I then went on to do something that I might never have done in the past. My next friend is an albino Burmese python, and I'd like to thank the keeper who kindly asked me if I had a camera so that he could take this shot. Isn't he cute?
Next, I found myself in a queue, being passed a plastic glove and, eventually, a whole fish (quite an attractive one, as a matter of fact), which I was encouraged to toss to a waiting sealion. Now, of course, I'm an expert in this particular art, knowing that you must toss the fish head first, as it is easier to swallow that way. Naturally, I spotted my sealion and tossed the fish straight down her throat. Gooooaaaaallll, Valladares!
Finally, I found myself at the elk enclosure, and encountered a friendly creature.
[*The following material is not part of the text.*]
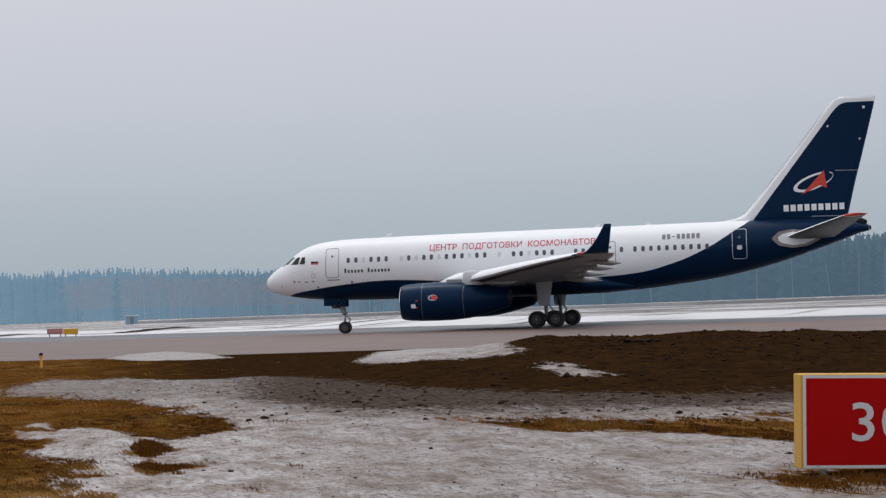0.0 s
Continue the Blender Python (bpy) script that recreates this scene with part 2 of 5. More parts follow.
NEAR_SNOW = [(4.5, 28.6), (6, 30), (12, 31.6), (30, 26), (30, 4), (4.9, 4), (4.6, 13.6), (3.75, 15.4), (3.57, 16.6), (3.24, 17.3), (2.78, 17.1), (2.33, 17.2), (1.89, 17.7), (1.91, 18.1), (1.81, 19.0), (1.47, 19.4), (1.58, 20.1),
             (1.47, 20.8), (1.68, 21.6), (1.74, 22.7), (1.59, 24.3), (1.54, 25.4), (1.74, 26.0), (1.97, 26.7), (1.58, 28.4), (1.65, 30.0), (2.08, 29.4), (2.49, 30.1), (2.91, 29.4), (2.95, 27.0), (3.2, 25.7), (3.58, 25.9), (4.06, 26.7), (4.46, 27.0)]
LOW_SNOW = [(1.45, 16.7), (1.64, 16.0), (1.82, 15.7), (2.08, 16.1), (2.30, 15.9), (2.49, 16.7), (2.88, 16.6), (3.05, 16.1), (3.42, 15.2), (4.3, 13.6), (4.4, 4), (1.9, 4), (1.75, 14.2), (1.5, 15.2)]
STRIP = [(7.26, 27.6), (7.61, 27.0), (8.3, 26.9), (8.87, 26.2), (9.49, 25.7), (10.19, 25.5), (10.76, 25.0), (11.25, 24.2), (12.4, 23.0), (12.4, 19.6), (9.53, 20.5), (9.25, 20.8), (9.1, 22.0), (9.04, 22.8), (8.43, 23.9), (7.76, 24.0), (7.53, 24.4), (7.45, 25.8)]
SCRAP = [(10.89, 25.9), (11.31, 26.1), (11.49, 25.6), (11.13, 24.8), (10.93, 25.4)]
TUFT = [(2.54, 23.8), (2.77, 24.9), (3.03, 26.0), (3.15, 25.4), (3.02, 24.2), (3.2, 24.4), (2.9, 23.6), (2.77, 23.3)]
TUFT_LOW = [(2.43, 22.0), (2.68, 23.0), (2.69, 22.1), (2.97, 22.0), (3.29, 22.1), (2.88, 21.3), (2.62, 21.1), (2.45, 20.7), (2.38, 21.3)]
SIGN_GRASS = [(7.2, 16.9), (7.75, 17.6), (8.1, 18.0), (9.6, 17.4), (9.6, 15.4), (7.5, 15.9), (7.25, 16.4)]
WEDGE = [(13.45, 61.5), (17.0, 74), (20.5, 79), (21.0, 72), (14.9, 50.5), (14.6, 48.3), (13.93, 47.1), (13.29, 50.0), (12.41, 52.3), (12.07, 54.2)]
FLECK = [(13.2, 42.6), (13.75, 42.9), (13.9, 42.2), (13.55, 40.7), (13.43, 38.6), (12.82, 38.1), (12.65, 38.6), (12.9, 40.0)]
LAKE = [(7.68, 81.4), (9.63, 90.5), (11.69, 93.2), (12.33, 85.3), (11.42, 73.4), (9.86, 72.4), (8.9, 73.0)]


def inside(poly, x, y):
    """Signed distance to a polygon's edge, positive inside; lengths along y count for less."""
    px, py = [p[0] for p in poly], [p[1] for p in poly]
    near = (x > min(px) - 1.2) & (x < max(px) + 1.2) & (y > min(py) - 4) & (y < max(py) + 4)
    out = np.full(x.shape, -1.2)
    x, y = x[near], y[near]
    d = np.full(x.shape, 1e9)
    odd = np.zeros(x.shape, bool)
    for (x0, y0), (x1, y1) in zip(poly, poly[1:] + poly[:1]):
        ex, ey = x1 - x0, y1 - y0
        u = np.clip(((x - x0) * ex + (y - y0) * ey * 0.09) / (ex * ex + ey * ey * 0.09), 0, 1)
        d = np.minimum(d, np.hypot(x - x0 - u * ex, (y - y0 - u * ey) * 0.3))
        odd ^= ((y0 > y) != (y1 > y)) & (x < (x1 - x0) * (y - y0) / (y1 - y0 + 1e-12) + x0)
    out[near] = np.where(odd, d, np.maximum(-d, -1.2))
    return out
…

It would seem that, having passed the giraffe taste test, elks find me quite palatable too, as my hand was thoroughly tasted by my elk friend, much to the amusement of the watching Koreans.
Being a foreigner in Korea is a bit like being a zoo exhibit. Small children wave and smile at you (and of course, I smile and wave back), and school children try to test their English out on you. Years of experience in India make it rather easier for me but I could imagine it being a bit daunting for a first time visitor.
And so, back to my hotel room, which has a computer in it, thus allowing me to post these pictures.